You need two matrices with distinct Jordan forms yet the same characteristic polynomial; this is only possible if the characteristic polynomial has at least one multiple root. Here that it means is it of the form $(X-a)^2$. Distinct Jordan forms can only be obtained if one of the matrices does not have a single block of size$~2$, in which case the only remaining possibility is two (trivial) blocks of size$~1$, so one of the matrices must be a multiple $aI$ of the identity. Here you can see why you example fails: you took $a=0$ but neither of your matrices equals the zero matrix, so they have equal Jordan forms (in fact $A$ is the Jordan form of $B$). You can see rather easily that you just interchanged the roles of the first and second standard basis vector in constructing $A$ and $B$, so they are similar by the permutation matrix interchanging those vectors.

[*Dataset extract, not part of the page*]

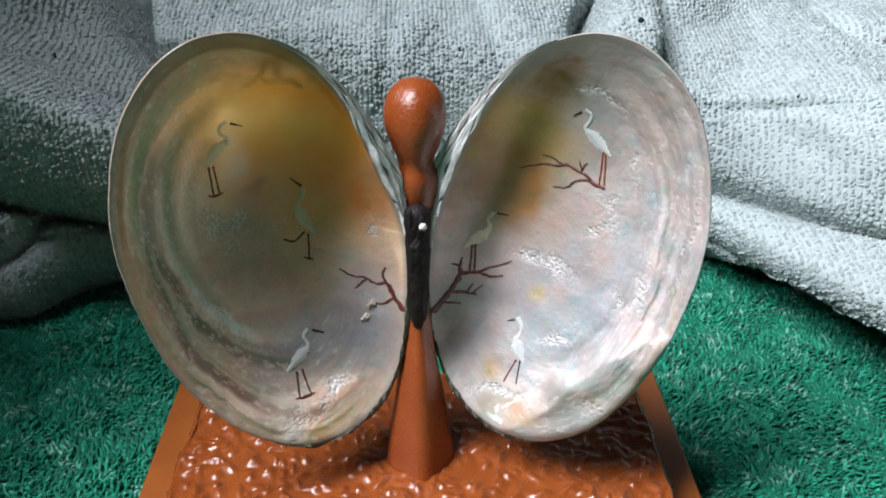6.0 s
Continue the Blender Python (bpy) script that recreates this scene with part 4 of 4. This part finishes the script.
def branch(side, wing, strokes, seed):
    for n, (points, wide) in enumerate(strokes):
        part("painted_branch", mesh_of("painted_branch", *brush(side, points, wide, 0.0022, seed + n, 30), M_BRANCH), wing, "dark red painted bare branch")


def blister(side, wing, u, v, r):
    bm = bmesh.new()
    bmesh.ops.create_icosphere(bm, subdivisions=3, radius=r)
    z = -on_bowl(side, u, v)
    for p in bm.verts:
        k = 1 + 0.75 * noise.noise(p.co * (2.2 / r) + Vector((u * 40, v * 40, 0)))
        p.co = Vector((u + p.co.x * k * 1.2, v + p.co.y * k, z + p.co.z * k * 0.6))
    part("pearl_blister", from_bmesh("pearl_blister", bm, M_PEARL, True), wing, "small beige pearly blister")


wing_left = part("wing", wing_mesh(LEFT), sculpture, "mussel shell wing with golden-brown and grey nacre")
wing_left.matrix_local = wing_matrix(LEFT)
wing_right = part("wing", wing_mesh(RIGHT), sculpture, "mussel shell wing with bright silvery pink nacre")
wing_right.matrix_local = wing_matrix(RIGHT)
for side, wing in ((LEFT, wing_left), (RIGHT, wing_right)):
    part("hinge_edge", hinge_lip(side), wing, "flaky grey layered hinge edge")
    part("rim_crust", rim_crust(side), wing, "ragged dark skin along the lower rim")

motif(LEFT, wing_left, [(-0.059, 0.391), (-0.102, 0.358), (-0.143, 0.314)], [(-0.055, 0.453), (-0.079, 0.437), (-0.076, 0.414), (-0.057, 0.395), (-0.066, 0.372)], [(-0.043, 0.445), (-0.002, 0.426)],
      [[(-0.129, 0.313), (-0.125, 0.207)], [(-0.114, 0.313), (-0.105, 0.216)]], [(-0.147, 0.218), (-0.122, 0.208), (-0.093, 0.214)], M_GREY, M_REDLEG)
motif(LEFT, wing_left, [(0.150, 0.108), (0.169, 0.051), (0.207, -0.010)], [(0.178, 0.168), (0.173, 0.137), (0.155, 0.112), (0.152, 0.087)], [(0.173, 0.175), (0.135, 0.214)],
      [[(0.179, -0.006), (0.171, -0.101)], [(0.167, 0.003), (0.126, -0.024), (0.089, -0.007)]], [(0.150, -0.089), (0.170, -0.100), (0.186, -0.108)], M_GREY, M_BRANCH)
motif(LEFT, wing_left, [(0.107, -0.411), (0.066, -0.440), (0.013, -0.475)], [(0.120, -0.352), (0.099, -0.372), (0.109, -0.403), (0.098, -0.429)], [(0.134, -0.359), (0.176, -0.377)],
      [[(0.047, -0.485), (0.035, -0.567)], [(0.068, -0.484), (0.079, -0.568)]], [(0.020, -0.566), (0.055, -0.570), (0.092, -0.566)], M_WHITE, M_BRANCH)
branch(LEFT, wing_left, [([(0.441, -0.304), (0.422, -0.261), (0.408, -0.209), (0.375, -0.211), (0.343, -0.190), (0.305, -0.185), (0.267, -0.155)], (0.020, 0.013, 0.010, 0.007, 0.004)),
                         ([(0.402, -0.205), (0.397, -0.174), (0.407, -0.143)], (0.008, 0.003)), ([(0.349, -0.195), (0.311, -0.231)], (0.006, 0.003)),
                         ([(0.420, -0.256), (0.395, -0.283), (0.371, -0.289), (0.352, -0.282)], (0.009, 0.004))], 90)
for u, v, r in ((0.361, -0.289, 0.015), (0.349, -0.300, 0.011), (0.333, -0.343, 0.014), (0.320, -0.353, 0.009)):
    blister(LEFT, wing_left, u, v, r)

motif(RIGHT, wing_right, [(-0.003, 0.407), (0.046, 0.371), (0.096, 0.328)], [(-0.004, 0.473), (0.020, 0.457), (0.014, 0.433), (0.001, 0.411), (0.012, 0.390)], [(-0.015, 0.464), (-0.046, 0.443)],
      [[(0.068, 0.336), (0.067, 0.216)], [(0.078, 0.336), (0.085, 0.221)]], None, M_WHITE, M_REDLEG)
branch(RIGHT, wing_right, [([(0.088, 0.210), (0.042, 0.219), (0.018, 0.240), (-0.022, 0.251), (-0.052, 0.265), (-0.088, 0.252), (-0.130, 0.252), (-0.171, 0.240), (-0.220, 0.222)], (0.015, 0.014, 0.011, 0.008, 0.003)),
                           ([(-0.068, 0.258), (-0.111, 0.279), (-0.146, 0.283)], (0.008, 0.003)), ([(0.030, 0.226), (-0.021, 0.210), (-0.049, 0.182), (-0.098, 0.175)], (0.009, 0.007, 0.003)),
                           ([(0.000, 0.248), (0.006, 0.272), (0.018, 0.287)], (0.006, 0.003)), ([(0.000, 0.252), (-0.012, 0.287)], (0.005, 0.003))], 110)
motif(RIGHT, wing_right, [(-0.310, -0.029), (-0.344, -0.060), (-0.384, -0.094)], [(-0.300, 0.042), (-0.320, 0.012), (-0.311, -0.015), (-0.323, -0.042)], [(-0.290, 0.036), (-0.248, 0.032)],
      [[(-0.360, -0.083), (-0.358, -0.194)], [(-0.351, -0.084), (-0.343, -0.192)]], None, M_GREY, M_BRANCH)
branch(RIGHT, wing_right, [([(-0.441, -0.326), (-0.422, -0.290), (-0.410, -0.267), (-0.393, -0.229), (-0.384, -0.199), (-0.364, -0.193), (-0.328, -0.192), (-0.296, -0.174), (-0.257, -0.160), (-0.221, -0.136)], (0.020, 0.020, 0.017, 0.013, 0.008, 0.003)),
                           ([(-0.328, -0.195), (-0.287, -0.208), (-0.243, -0.199)], (0.010, 0.003)), ([(-0.381, -0.197), (-0.388, -0.165), (-0.384, -0.131)], (0.013, 0.005)),
                           ([(-0.388, -0.163), (-0.410, -0.149)], (0.008, 0.003)), ([(-0.402, -0.261), (-0.365, -0.267), (-0.324, -0.278)], (0.012, 0.010, 0.004)), ([(-0.359, -0.269), (-0.341, -0.235)], (0.007, 0.003)),
                           ([(-0.342, -0.274), (-0.309, -0.241)], (0.007, 0.003)), ([(-0.428, -0.294), (-0.402, -0.300), (-0.368, -0.310)], (0.011, 0.004))], 130)
motif(RIGHT, wing_right, [(-0.159, -0.407), (-0.138, -0.449), (-0.107, -0.497)], [(-0.163, -0.339), (-0.143, -0.367), (-0.143, -0.398), (-0.154, -0.421)], [(-0.173, -0.350), (-0.199, -0.360)],
      [[(-0.138, -0.490), (-0.166, -0.573)], [(-0.124, -0.489), (-0.118, -0.569)]], None, M_WHITE, M_BRANCH)


def dark_core():
    """The blackish lumpy strip that joins the two shells at the hinge; its top stands in for shade in the gap."""
    z = np.linspace(0.84, 1.31, 60)
    r = np.interp(z, [0.84, 0.88, 1.0, 1.15, 1.20, 1.25, 1.28, 1.295, 1.31], [0.012, 0.032, 0.036, 0.039, 0.042, 0.046, 0.046, 0.038, 0.012])
    a = np.linspace(0, 2 * np.pi, 28, endpoint=False)
    lump = 1 + 0.10 * waves(a[:, None] * 2, z[None] * 14, 81, 3)
    x = 0.004 + r * lump * np.cos(a)[:, None]
    y = 0.785 + 0.10 * (z - 0.85) + r * lump * np.sin(a)[:, None] * 0.9
    verts = np.stack([x, y, np.broadcast_to(z, x.shape)], -1).reshape(-1, 3)
    faces = [tuple(q) for q in grid_faces(28, 60, True)] + [tuple(i * 60 for i in range(28))[::-1], tuple(i * 60 + 59 for i in range(28))]
    return mesh_of("joint", verts, faces, M_DARK)


joint = part("joint", dark_core(), sculpture, "blackish-brown painted lumpy joint between the shells, its top standing in for shade")


def lump_mesh(name, centre, size, mat, seed):
    bm = bmesh.new()
    bmesh.ops.create_icosphere(bm, subdivisions=3, radius=1.0)
    for p in bm.verts:
        k = 1 + 0.3 * noise.noise(p.co * 1.8 + Vector((seed, 0, 0)))
        p.co = Vector([c + s * k * x for c, s, x in zip(centre, size, p.co)])
    return from_bmesh(name, bm, mat, True)


def joint_ridge():
    """The front of the joint: a narrow lumpy ridge with a thin neck on top."""
    z = np.linspace(0.86, 1.285, 70)
    r = np.interp(z, [0.86, 0.90, 1.0, 1.15, 1.185, 1.205, 1.24, 1.27, 1.285], [0.012, 0.026, 0.031, 0.032, 0.026, 0.015, 0.013, 0.013, 0.005])
    a = np.linspace(0, 2 * np.pi, 24, endpoint=False)
    lump = 1 + 0.22 * waves(a[:, None] * 2, z[None] * 22, 83, 3)
    x = 0.002 + 0.018 * np.clip((z - 1.18) / 0.05, 0, 1) + r * lump * np.cos(a)[:, None]
    y = 0.748 + 0.10 * (z - 0.85) + r * lump * np.sin(a)[:, None] * 0.8
    verts = np.stack([x, y, np.broadcast_to(z, x.shape)], -1).reshape(-1, 3)
    faces = [tuple(q) for q in grid_faces(24, 70, True)] + [tuple(i * 70 for i in range(24))[::-1], tuple(i * 70 + 69 for i in range(24))]
    return mesh_of("joint_ridge", verts, faces, M_DARK)


part("joint_ridge", joint_ridge(), joint, "glossy blackish ridge of hardened glue and paint")
part("stub", lump_mesh("stub", (-0.016, 0.745, 1.300), (0.009, 0.010, 0.038), M_DARK, 1), joint, "thin broken black stub")
part("glue_drop", lump_mesh("glue_drop", (0.024, 0.742, 1.272), (0.013, 0.013, 0.013), M_GLUE, 2), joint, "shiny whitish drop of glue")
part("glue_lump", lump_mesh("glue_lump", (0.020, 0.775, 1.228), (0.018, 0.016, 0.018), M_DARK, 3), joint)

Once you've seen that you need to choose (say) $A=aI$, one can take $B$ to be any other matrix with characteristic polynomial $(X-a)^2$ (there are plenty of them; the size $2$ Jordan block with diagonal entries $a$ is the most obvious choice, but for instance the companion matrix of $(X-a)^2$ will do fine as well). This ensures everything that was required, except equal ranks: the rank is not always determined by the characteristic polynomial. However if $a\neq0$, both matrices will be invertible, and therefore of rank$~2$ (for $a=0$ the matrix $A=0$ will have a different rank than $B$, namely $0$ versus $1$, so one should not choose $a=0$). So for an example take $A=aI$ with $a\neq0$, and $B$ any matrix with characteristic polynomial $(X-a)^2$. Moreover all examples are obtained like this (possibly with $A,B$ interchanged).